Repeat the full listing below verbatim and keep the images out.

Start of GIVEN DATA

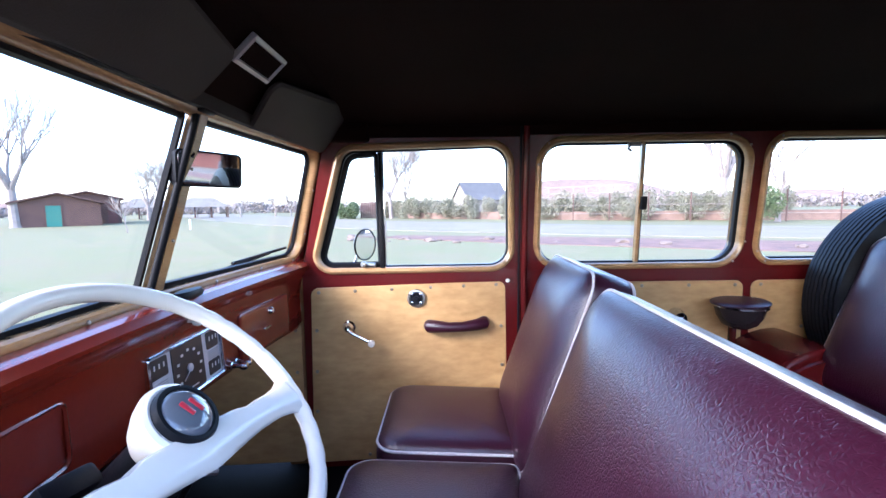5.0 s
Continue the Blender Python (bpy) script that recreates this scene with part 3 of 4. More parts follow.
# ---------------------------------------------------------------- steering wheel
WC = Vector((-0.487, -0.375, 1.143))
WNORM = Vector((math.cos(radians(44)) * math.cos(radians(-4)), math.cos(radians(44)) * math.sin(radians(-4)), math.sin(radians(44))))
WM = facing(WC, WNORM) @ Matrix.Rotation(radians(-8), 4, "Z")
wheel = thing("steering_wheel", WC, "ivory two-spoke steering wheel with a dark horn button", "steering wheel")
WR = 0.205
bm = B()
n = 120
rows = []
for i in range(n):
    a = 2 * math.pi * i / n
    grip = 0.0014 * max(0, math.sin(a * 36)) if (0.15 < (a % (2 * math.pi)) < 1.0 or 5.3 < a < 6.15 or 2.1 < a < 3.0) else 0
    c = Vector((WR * math.cos(a), WR * math.sin(a), 0))
    d = Vector((math.cos(a), math.sin(a), 0))
    rows.append([bm.verts.new(WM @ (c + d * (0.0120 - grip) * math.cos(t) + Vector((0, 0, 1)) * (0.0130 - grip) * math.sin(t))) for t in [2 * math.pi * j / 12 for j in range(12)]])
for a, b in zip(rows, rows[1:] + rows[:1]):
    for j in range(12):
        bm.faces.new((a[j - 1], a[j], b[j], b[j - 1]))
part("rim", bm, "ivory", wheel, sharp=1.2)
for s in (1, -1):
    bm = B()
    rows = []
    for k in range(9):
        t = k / 8
        x = s * (WR - 0.016) * t
        wid = 0.0205 + 0.014 * max(0, (t - 0.70) / 0.30) ** 2 + 0.020 * max(0, 0.45 - t)
        yc = -0.043 - 0.002 * t
        h = 0.012 - 0.008 * t
        scal = 0.0022 * math.sin(k * 2.6) if 0.3 < t < 0.9 else 0
        rows.append([bm.verts.new(WM @ Vector((x, yc + wid * cy + (scal if cy > 0 else 0), h * 0.3 + 0.011 * cz))) for cy, cz in
                     ((1, 0), (0.8, 0.8), (0.0, 1), (-0.8, 0.8), (-1, 0), (-0.8, -0.8), (0, -1), (0.8, -0.8))])
    for a, b in zip(rows, rows[1:]):
        for j in range(8):
            bm.faces.new((a[j - 1], a[j], b[j], b[j - 1]))
    bm.faces.new(rows[0])
    bm.faces.new(rows[-1])
    part("spoke", bm, "ivory", wheel, sharp=1.0)
bm = B()
lathe(bm, [(0.028, -0.05), (0.038, -0.036), (0.047, -0.014), (0.050, 0.000), (0.048, 0.007), (0.043, 0.010), (0.038, 0.009), (0.0, 0.008)], WM, 40)
hub = part("hub", bm, "ivory", wheel)
bm = B()
lathe(bm, [(0.0400, 0.006), (0.0400, 0.013), (0.0375, 0.018), (0.033, 0.018), (0.031, 0.013)], WM, 40)
part("horn_ring", bm, "black", hub)
bm = B()
lathe(bm, [(0.0325, 0.013), (0.0305, 0.018), (0.024, 0.022), (0.013, 0.0245), (0.0, 0.0255)], WM, 36)
horn = part("horn_button", bm, "dome", hub, "dark glossy domed horn button")
for dy, rot in ((-0.007, 0.35), (0.007, 0.35)):
    bm = B()
    box(bm, WM @ Vector((dy, 0.002, 0.0250)), (0.007, 0.021, 0.003), 0.002, WM.to_3x3().to_4x4() @ Matrix.Rotation(rot, 4, "Z"))
    part("emblem_bar", bm, "red", horn, "red emblem stroke")
# column with its clamp, switch and levers
col = thing("steering_column", WC + WM.to_3x3() @ Vector((0, 0, -0.5)), "dark steering column with a turn signal switch", "steering column")
bm = B()
tube(bm, [WM @ Vector((0, 0, -0.05)), WM @ Vector((0, 0, -0.62))], 0.024, seg=16)
part("tube", bm, "black", col)
bm = B()
box(bm, WM @ Vector((-0.085, 0.010, -0.070)), (0.058, 0.026, 0.030), 0.006, WM.to_3x3().to_4x4())
sw = part("switch_box", bm, "black", col, "black turn signal switch")
bm = B()
tube(bm, [WM @ Vector((-0.11, -0.02, -0.075)), WM @ Vector((-0.17, -0.045, -0.072)), WM @ Vector((-0.215, -0.05, -0.07))], [0.005, 0.006, 0.011], seg=10)
part("lever", bm, "steel", sw)
bm = B()
tube(bm, [WM @ Vector((0.02, -0.02, -0.09)), WM @ Vector((0.10, -0.06, -0.10))], 0.006, seg=8)
part("shift_arm", bm, "steel", col)
bm = B()
tube(bm, [(-0.98, 0.14, 0.45), (-0.80, 0.13, 0.74), (-0.70, 0.12, 0.86)], [0.010, 0.008, 0.007], seg=10)
lathe(bm, [(0.008, -0.01), (0.019, 0.0), (0.022, 0.015), (0.015, 0.03), (0, 0.034)], facing((-0.70, 0.12, 0.86), (0.6, 0, 0.8)), 16)
tagged(part("gear_lever", bm, "black"), "dark floor gear lever with a round knob", "gear lever")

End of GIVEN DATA

• [WRITTEN ANSWER]:
5.0 s
Continue the Blender Python (bpy) script that recreates this scene with part 3 of 4. More parts follow.
# ---------------------------------------------------------------- steering wheel
WC = Vector((-0.487, -0.375, 1.143))
WNORM = Vector((math.cos(radians(44)) * math.cos(radians(-4)), math.cos(radians(44)) * math.sin(radians(-4)), math.sin(radians(44))))
WM = facing(WC, WNORM) @ Matrix.Rotation(radians(-8), 4, "Z")
wheel = thing("steering_wheel", WC, "ivory two-spoke steering wheel with a dark horn button", "steering wheel")
WR = 0.205
bm = B()
n = 120
rows = []
for i in range(n):
    a = 2 * math.pi * i / n
    grip = 0.0014 * max(0, math.sin(a * 36)) if (0.15 < (a % (2 * math.pi)) < 1.0 or 5.3 < a < 6.15 or 2.1 < a < 3.0) else 0
    c = Vector((WR * math.cos(a), WR * math.sin(a), 0))
    d = Vector((math.cos(a), math.sin(a), 0))
    rows.append([bm.verts.new(WM @ (c + d * (0.0120 - grip) * math.cos(t) + Vector((0, 0, 1)) * (0.0130 - grip) * math.sin(t))) for t in [2 * math.pi * j / 12 for j in range(12)]])
for a, b in zip(rows, rows[1:] + rows[:1]):
    for j in range(12):
        bm.faces.new((a[j - 1], a[j], b[j], b[j - 1]))
part("rim", bm, "ivory", wheel, sharp=1.2)
for s in (1, -1):
    bm = B()
    rows = []
    for k in range(9):
        t = k / 8
        x = s * (WR - 0.016) * t
        wid = 0.0205 + 0.014 * max(0, (t - 0.70) / 0.30) ** 2 + 0.020 * max(0, 0.45 - t)
        yc = -0.043 - 0.002 * t
        h = 0.012 - 0.008 * t
        scal = 0.0022 * math.sin(k * 2.6) if 0.3 < t < 0.9 else 0
        rows.append([bm.verts.new(WM @ Vector((x, yc + wid * cy + (scal if cy > 0 else 0), h * 0.3 + 0.011 * cz))) for cy, cz in
                     ((1, 0), (0.8, 0.8), (0.0, 1), (-0.8, 0.8), (-1, 0), (-0.8, -0.8), (0, -1), (0.8, -0.8))])
    for a, b in zip(rows, rows[1:]):
        for j in range(8):
            bm.faces.new((a[j - 1], a[j], b[j], b[j - 1]))
    bm.faces.new(rows[0])
    bm.faces.new(rows[-1])
    part("spoke", bm, "ivory", wheel, sharp=1.0)
bm = B()
lathe(bm, [(0.028, -0.05), (0.038, -0.036), (0.047, -0.014), (0.050, 0.000), (0.048, 0.007), (0.043, 0.010), (0.038, 0.009), (0.0, 0.008)], WM, 40)
hub = part("hub", bm, "ivory", wheel)
bm = B()
lathe(bm, [(0.0400, 0.006), (0.0400, 0.013), (0.0375, 0.018), (0.033, 0.018), (0.031, 0.013)], WM, 40)
part("horn_ring", bm, "black", hub)
bm = B()
lathe(bm, [(0.0325, 0.013), (0.0305, 0.018), (0.024, 0.022), (0.013, 0.0245), (0.0, 0.0255)], WM, 36)
horn = part("horn_button", bm, "dome", hub, "dark glossy domed horn button")
for dy, rot in ((-0.007, 0.35), (0.007, 0.35)):
    bm = B()
    box(bm, WM @ Vector((dy, 0.002, 0.0250)), (0.007, 0.021, 0.003), 0.002, WM.to_3x3().to_4x4() @ Matrix.Rotation(rot, 4, "Z"))
    part("emblem_bar", bm, "red", horn, "red emblem stroke")
# column with its clamp, switch and levers
col = thing("steering_column", WC + WM.to_3x3() @ Vector((0, 0, -0.5)), "dark steering column with a turn signal switch", "steering column")
bm = B()
tube(bm, [WM @ Vector((0, 0, -0.05)), WM @ Vector((0, 0, -0.62))], 0.024, seg=16)
part("tube", bm, "black", col)
bm = B()
box(bm, WM @ Vector((-0.085, 0.010, -0.070)), (0.058, 0.026, 0.030), 0.006, WM.to_3x3().to_4x4())
sw = part("switch_box", bm, "black", col, "black turn signal switch")
bm = B()
tube(bm, [WM @ Vector((-0.11, -0.02, -0.075)), WM @ Vector((-0.17, -0.045, -0.072)), WM @ Vector((-0.215, -0.05, -0.07))], [0.005, 0.006, 0.011], seg=10)
part("lever", bm, "steel", sw)
bm = B()
tube(bm, [WM @ Vector((0.02, -0.02, -0.09)), WM @ Vector((0.10, -0.06, -0.10))], 0.006, seg=8)
part("shift_arm", bm, "steel", col)
bm = B()
tube(bm, [(-0.98, 0.14, 0.45), (-0.80, 0.13, 0.74), (-0.70, 0.12, 0.86)], [0.010, 0.008, 0.007], seg=10)
lathe(bm, [(0.008, -0.01), (0.019, 0.0), (0.022, 0.015), (0.015, 0.03), (0, 0.034)], facing((-0.70, 0.12, 0.86), (0.6, 0, 0.8)), 16)
tagged(part("gear_lever", bm, "black"), "dark floor gear lever with a round knob", "gear lever")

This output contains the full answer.